Last Wednesday I finally made it back to the swimming pool and this time it was actually open! I was pleasantly surprised to find that wearing a swimming cap was not obligatory at this pool, the water was a bit cold but not unbearable and although there were communal changing rooms there were also individual ones.
However, I did find it a bit strange that you had to take your shoes off as soon as you got inside and also the usual French rule of no swimming trunks applied, meaning that men have to wear speedo-type swim shorts, since trunks etc. are deemed to be unhygienic (?!) I was aware of this rule before from previous holidays to France but really nothing quite prepares you for the sight of old men in Speedos :| I  made a bit of a faux-pas because I didn’t realise that you were supposed to take your towel into the pool area and leave it on the side ready for when you get out but by the time I’d realised that, my towel was already securely locked in my locker so I jumped in the pool quick and hoped no-one noticed! But overall it wasn’t too much of an ordeal and I’ve even been again since then and this time made a mental note to ensure I took my towel in with me. I’m thinking of making it a regular thing as I definitely need something to offset the amount of food I’m eating here!
I had a school dinner again the other day, which is always a very typically French, three-course meal and the other teachers still can’t get over the fact that I normally only eat sandwiches for lunch. As well as the massive lunches whenever it’s one of the children’s birthdays they bring in cake, sweets and juice for all the other children in their class and all the teachers in the school so it seems like every other day I get brought a slice of cake! The other day one of the children brought mini éclairs from the local bakery for everyone which must have cost a fortune but they were yummy and I even got second helpings because there were some left over at the end of the day.

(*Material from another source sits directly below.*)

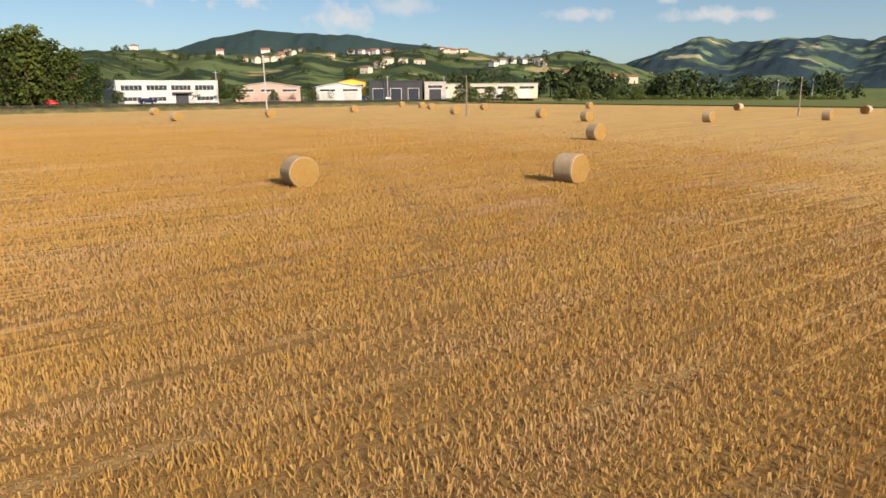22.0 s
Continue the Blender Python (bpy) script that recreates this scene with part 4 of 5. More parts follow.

 Birthday treats from the children!

A couple of weeks ago some other language assistants arrived in La Rochelle and I met up with some of them and we went for dinner at a lovely restaurant and had a very yummy meal and then we went for a night out, it was really good to meet them all and be able to have decent conversations in English for the first time in faaar too long! I’ve also been on a couple more nights out with some of them since then which were fun too.
 
 Lovely meal at La Boussole
 More nights out

This week has also been the first time I’ve done anything vaguely resembling uni work since about mid-June, for the assessed part of our Year Abroad we have to write posts (in French) every couple of weeks to describe how our language learning is going, some kind of news/event/current affairs topic and a key moment for us in the last couple of weeks and the deadline for the first post to be done is this Sunday. So naturally I left it to the last minute and then proceeded to procrastinate as if my life depended on it but I’m pleased to say I have now finished it and posted it before the deadline- proud moment right there! I’m not convinced it was very good though because I’ve definitely forgotten how to do work since June. But I was determined to get it done before the deadline because I’m off to Poitiers this weekend to stay with my friend who is a teaching assistant there, which I’m really looking forward to.
And I’m also really excited for the weekend after as my sister is coming to visit me so I’m looking forward to showing her around my lovely town and doing some of the touristy things that I haven’t got around to doing yet. And then pretty soon after that I have two weeks off for Toussaint so I’m busy making plans for trips and visits which is exciting too!

As for speaking French and trying to blend in here I can’t say I’m doing too great as everyone I speak to can instantly tell I’m English and consequently tries to practice their English on me. But on the other hand when I went to the market last week one of the traders told me my French was good, but I think he was either just being polite or he was just used to English tourists speaking slowly and loudly in English to him because all I said was four bananas please! But I do think that my French is getting slowly but surely better and I’m learning a lot of new vocabulary including my two new favourite words ‘dacodac’ which is basically ‘okey dokey’ and ‘riquiqui’ which means ridiculously small or poky. Although unfortunately I’m yet to get the latter into a conversation!
However I reckon I must be blending in okay-ish as on Thursday not one, but two people asked me for directions, I took this to mean that they assumed I was a local and knew my way around but I think it was probably rather the fact that in both cases I was the only person near so they thought they might as well try asking me in the vague hope I could tell them where to go.
However one big thing preventing me from blending in better seems to be my hair colour as it seems to be pretty rare to see other ginger people here, and the other day while I was waiting for my bus a random woman came up to me and told me she thought my hair was beautiful, I wasn’t sure whether to be a bit creeped out or flattered, but a compliment is a compliment right? Another thing which is preventing me from appearing like a local is the fact that I still haven’t got used to using Euros because I swear all the coins look the same so whenever I pay for something I have to fumble around in my purse for a good 5 minutes before I find the right change. As a result I resorted to paying for everything in notes for a while but then ironically I ended up with even more change to try and spend, didn’t think that one through!

Anyway I’d better wrap up there as I think I’ve probably rambled on quite enough already! I’ll try not leave it as long as last time to post a new blog, hopefully I’ll have time after the weekend to write a quick post about my trip to Poitiers (but don’t hold your breath!)